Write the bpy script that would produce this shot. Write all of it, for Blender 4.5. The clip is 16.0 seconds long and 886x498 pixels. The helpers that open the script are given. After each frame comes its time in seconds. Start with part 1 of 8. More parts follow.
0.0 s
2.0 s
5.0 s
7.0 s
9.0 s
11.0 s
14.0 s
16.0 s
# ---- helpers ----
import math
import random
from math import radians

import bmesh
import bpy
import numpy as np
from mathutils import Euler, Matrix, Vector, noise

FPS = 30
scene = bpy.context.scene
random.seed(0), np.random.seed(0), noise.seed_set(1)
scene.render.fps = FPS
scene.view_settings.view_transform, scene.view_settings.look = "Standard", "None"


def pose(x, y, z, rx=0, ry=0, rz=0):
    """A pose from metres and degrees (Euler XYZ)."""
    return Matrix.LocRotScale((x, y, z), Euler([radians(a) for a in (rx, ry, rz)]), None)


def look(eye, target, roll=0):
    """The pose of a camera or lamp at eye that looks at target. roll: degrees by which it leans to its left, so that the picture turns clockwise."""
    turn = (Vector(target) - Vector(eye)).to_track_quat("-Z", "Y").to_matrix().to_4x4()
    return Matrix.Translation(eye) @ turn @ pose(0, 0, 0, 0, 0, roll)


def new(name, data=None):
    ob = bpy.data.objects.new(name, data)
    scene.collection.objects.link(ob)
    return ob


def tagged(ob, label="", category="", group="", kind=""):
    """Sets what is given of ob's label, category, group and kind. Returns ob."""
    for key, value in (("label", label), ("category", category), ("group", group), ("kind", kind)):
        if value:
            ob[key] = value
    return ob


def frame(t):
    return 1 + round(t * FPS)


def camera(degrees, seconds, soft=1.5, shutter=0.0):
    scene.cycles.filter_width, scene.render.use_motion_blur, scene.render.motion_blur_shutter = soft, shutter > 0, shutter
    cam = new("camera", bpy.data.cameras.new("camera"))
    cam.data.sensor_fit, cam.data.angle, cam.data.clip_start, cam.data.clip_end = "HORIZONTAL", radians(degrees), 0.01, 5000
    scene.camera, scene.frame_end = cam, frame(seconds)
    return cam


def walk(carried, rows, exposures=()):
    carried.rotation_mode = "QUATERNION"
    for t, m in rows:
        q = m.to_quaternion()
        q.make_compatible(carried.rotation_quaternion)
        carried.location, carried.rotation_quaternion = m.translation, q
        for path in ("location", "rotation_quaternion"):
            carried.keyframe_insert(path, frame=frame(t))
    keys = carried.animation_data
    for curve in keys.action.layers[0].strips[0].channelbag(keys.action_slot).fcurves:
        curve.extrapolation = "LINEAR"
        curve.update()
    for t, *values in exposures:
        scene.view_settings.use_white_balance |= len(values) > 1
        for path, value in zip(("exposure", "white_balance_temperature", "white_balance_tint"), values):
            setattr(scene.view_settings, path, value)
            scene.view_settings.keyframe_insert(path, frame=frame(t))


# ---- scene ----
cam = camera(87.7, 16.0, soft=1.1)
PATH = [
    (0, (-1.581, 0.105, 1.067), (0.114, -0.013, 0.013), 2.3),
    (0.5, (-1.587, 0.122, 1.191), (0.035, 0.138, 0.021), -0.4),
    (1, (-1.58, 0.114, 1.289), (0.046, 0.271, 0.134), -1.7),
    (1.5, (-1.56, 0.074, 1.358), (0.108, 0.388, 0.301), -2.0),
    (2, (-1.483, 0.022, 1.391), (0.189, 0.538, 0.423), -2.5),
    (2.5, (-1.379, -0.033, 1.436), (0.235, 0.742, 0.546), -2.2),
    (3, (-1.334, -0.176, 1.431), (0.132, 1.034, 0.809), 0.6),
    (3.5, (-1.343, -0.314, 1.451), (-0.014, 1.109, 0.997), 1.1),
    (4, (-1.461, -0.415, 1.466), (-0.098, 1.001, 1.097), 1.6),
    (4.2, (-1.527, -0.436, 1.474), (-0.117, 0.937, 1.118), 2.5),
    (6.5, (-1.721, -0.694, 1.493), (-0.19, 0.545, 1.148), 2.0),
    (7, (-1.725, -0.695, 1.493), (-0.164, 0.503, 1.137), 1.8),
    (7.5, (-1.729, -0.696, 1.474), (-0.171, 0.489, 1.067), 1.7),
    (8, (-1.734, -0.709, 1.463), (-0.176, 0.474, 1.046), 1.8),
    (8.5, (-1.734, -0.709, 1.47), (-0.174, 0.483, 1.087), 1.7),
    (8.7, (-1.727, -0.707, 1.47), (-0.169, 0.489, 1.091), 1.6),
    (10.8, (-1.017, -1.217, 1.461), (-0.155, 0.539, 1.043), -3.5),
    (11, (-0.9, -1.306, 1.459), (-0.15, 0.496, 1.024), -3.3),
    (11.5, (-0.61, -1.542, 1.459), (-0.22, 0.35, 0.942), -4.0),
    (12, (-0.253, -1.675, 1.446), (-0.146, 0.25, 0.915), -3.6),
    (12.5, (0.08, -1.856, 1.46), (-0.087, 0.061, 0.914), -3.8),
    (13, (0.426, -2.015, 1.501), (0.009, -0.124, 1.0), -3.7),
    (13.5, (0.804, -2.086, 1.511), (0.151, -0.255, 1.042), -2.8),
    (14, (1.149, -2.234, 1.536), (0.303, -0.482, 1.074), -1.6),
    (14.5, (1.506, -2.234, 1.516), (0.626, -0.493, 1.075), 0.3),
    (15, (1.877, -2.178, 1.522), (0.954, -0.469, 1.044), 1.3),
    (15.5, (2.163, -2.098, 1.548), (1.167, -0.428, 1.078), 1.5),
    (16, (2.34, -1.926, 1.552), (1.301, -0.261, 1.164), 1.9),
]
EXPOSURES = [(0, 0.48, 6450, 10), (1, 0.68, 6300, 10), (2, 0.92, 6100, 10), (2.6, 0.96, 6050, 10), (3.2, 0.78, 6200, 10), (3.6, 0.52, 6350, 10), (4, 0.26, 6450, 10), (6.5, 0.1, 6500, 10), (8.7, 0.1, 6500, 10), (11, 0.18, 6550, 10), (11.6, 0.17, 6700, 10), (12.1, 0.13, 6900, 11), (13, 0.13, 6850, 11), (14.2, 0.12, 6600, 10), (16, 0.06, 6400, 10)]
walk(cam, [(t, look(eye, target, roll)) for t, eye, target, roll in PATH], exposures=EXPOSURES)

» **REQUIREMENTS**
Reproduce the complete set of lines precisely as supplied.

» **RIGHT ANSWER**
Write the bpy script that would produce this shot. Write all of it, for Blender 4.5. The clip is 16.0 seconds long and 886x498 pixels. The helpers that open the script are given. After each frame comes its time in seconds. Start with part 1 of 8. More parts follow.
0.0 s
2.0 s
5.0 s
7.0 s
9.0 s
11.0 s
14.0 s
16.0 s
# ---- helpers ----
import math
import random
from math import radians

import bmesh
import bpy
import numpy as np
from mathutils import Euler, Matrix, Vector, noise

FPS = 30
scene = bpy.context.scene
random.seed(0), np.random.seed(0), noise.seed_set(1)
scene.render.fps = FPS
scene.view_settings.view_transform, scene.view_settings.look = "Standard", "None"


def pose(x, y, z, rx=0, ry=0, rz=0):
    """A pose from metres and degrees (Euler XYZ)."""
    return Matrix.LocRotScale((x, y, z), Euler([radians(a) for a in (rx, ry, rz)]), None)


def look(eye, target, roll=0):
    """The pose of a camera or lamp at eye that looks at target. roll: degrees by which it leans to its left, so that the picture turns clockwise."""
    turn = (Vector(target) - Vector(eye)).to_track_quat("-Z", "Y").to_matrix().to_4x4()
    return Matrix.Translation(eye) @ turn @ pose(0, 0, 0, 0, 0, roll)


def new(name, data=None):
    ob = bpy.data.objects.new(name, data)
    scene.collection.objects.link(ob)
    return ob


def tagged(ob, label="", category="", group="", kind=""):
    """Sets what is given of ob's label, category, group and kind. Returns ob."""
    for key, value in (("label", label), ("category", category), ("group", group), ("kind", kind)):
        if value:
            ob[key] = value
    return ob


def frame(t):
    return 1 + round(t * FPS)


def camera(degrees, seconds, soft=1.5, shutter=0.0):
    scene.cycles.filter_width, scene.render.use_motion_blur, scene.render.motion_blur_shutter = soft, shutter > 0, shutter
    cam = new("camera", bpy.data.cameras.new("camera"))
    cam.data.sensor_fit, cam.data.angle, cam.data.clip_start, cam.data.clip_end = "HORIZONTAL", radians(degrees), 0.01, 5000
    scene.camera, scene.frame_end = cam, frame(seconds)
    return cam


def walk(carried, rows, exposures=()):
    carried.rotation_mode = "QUATERNION"
    for t, m in rows:
        q = m.to_quaternion()
        q.make_compatible(carried.rotation_quaternion)
        carried.location, carried.rotation_quaternion = m.translation, q
        for path in ("location", "rotation_quaternion"):
            carried.keyframe_insert(path, frame=frame(t))
    keys = carried.animation_data
    for curve in keys.action.layers[0].strips[0].channelbag(keys.action_slot).fcurves:
        curve.extrapolation = "LINEAR"
        curve.update()
    for t, *values in exposures:
        scene.view_settings.use_white_balance |= len(values) > 1
        for path, value in zip(("exposure", "white_balance_temperature", "white_balance_tint"), values):
            setattr(scene.view_settings, path, value)
            scene.view_settings.keyframe_insert(path, frame=frame(t))


# ---- scene ----
cam = camera(87.7, 16.0, soft=1.1)
PATH = [
    (0, (-1.581, 0.105, 1.067), (0.114, -0.013, 0.013), 2.3),
    (0.5, (-1.587, 0.122, 1.191), (0.035, 0.138, 0.021), -0.4),
    (1, (-1.58, 0.114, 1.289), (0.046, 0.271, 0.134), -1.7),
    (1.5, (-1.56, 0.074, 1.358), (0.108, 0.388, 0.301), -2.0),
    (2, (-1.483, 0.022, 1.391), (0.189, 0.538, 0.423), -2.5),
    (2.5, (-1.379, -0.033, 1.436), (0.235, 0.742, 0.546), -2.2),
    (3, (-1.334, -0.176, 1.431), (0.132, 1.034, 0.809), 0.6),
    (3.5, (-1.343, -0.314, 1.451), (-0.014, 1.109, 0.997), 1.1),
    (4, (-1.461, -0.415, 1.466), (-0.098, 1.001, 1.097), 1.6),
    (4.2, (-1.527, -0.436, 1.474), (-0.117, 0.937, 1.118), 2.5),
    (6.5, (-1.721, -0.694, 1.493), (-0.19, 0.545, 1.148), 2.0),
    (7, (-1.725, -0.695, 1.493), (-0.164, 0.503, 1.137), 1.8),
    (7.5, (-1.729, -0.696, 1.474), (-0.171, 0.489, 1.067), 1.7),
    (8, (-1.734, -0.709, 1.463), (-0.176, 0.474, 1.046), 1.8),
    (8.5, (-1.734, -0.709, 1.47), (-0.174, 0.483, 1.087), 1.7),
    (8.7, (-1.727, -0.707, 1.47), (-0.169, 0.489, 1.091), 1.6),
    (10.8, (-1.017, -1.217, 1.461), (-0.155, 0.539, 1.043), -3.5),
    (11, (-0.9, -1.306, 1.459), (-0.15, 0.496, 1.024), -3.3),
    (11.5, (-0.61, -1.542, 1.459), (-0.22, 0.35, 0.942), -4.0),
    (12, (-0.253, -1.675, 1.446), (-0.146, 0.25, 0.915), -3.6),
    (12.5, (0.08, -1.856, 1.46), (-0.087, 0.061, 0.914), -3.8),
    (13, (0.426, -2.015, 1.501), (0.009, -0.124, 1.0), -3.7),
    (13.5, (0.804, -2.086, 1.511), (0.151, -0.255, 1.042), -2.8),
    (14, (1.149, -2.234, 1.536), (0.303, -0.482, 1.074), -1.6),
    (14.5, (1.506, -2.234, 1.516), (0.626, -0.493, 1.075), 0.3),
    (15, (1.877, -2.178, 1.522), (0.954, -0.469, 1.044), 1.3),
    (15.5, (2.163, -2.098, 1.548), (1.167, -0.428, 1.078), 1.5),
    (16, (2.34, -1.926, 1.552), (1.301, -0.261, 1.164), 1.9),
]
EXPOSURES = [(0, 0.48, 6450, 10), (1, 0.68, 6300, 10), (2, 0.92, 6100, 10), (2.6, 0.96, 6050, 10), (3.2, 0.78, 6200, 10), (3.6, 0.52, 6350, 10), (4, 0.26, 6450, 10), (6.5, 0.1, 6500, 10), (8.7, 0.1, 6500, 10), (11, 0.18, 6550, 10), (11.6, 0.17, 6700, 10), (12.1, 0.13, 6900, 11), (13, 0.13, 6850, 11), (14.2, 0.12, 6600, 10), (16, 0.06, 6400, 10)]
walk(cam, [(t, look(eye, target, roll)) for t, eye, target, roll in PATH], exposures=EXPOSURES)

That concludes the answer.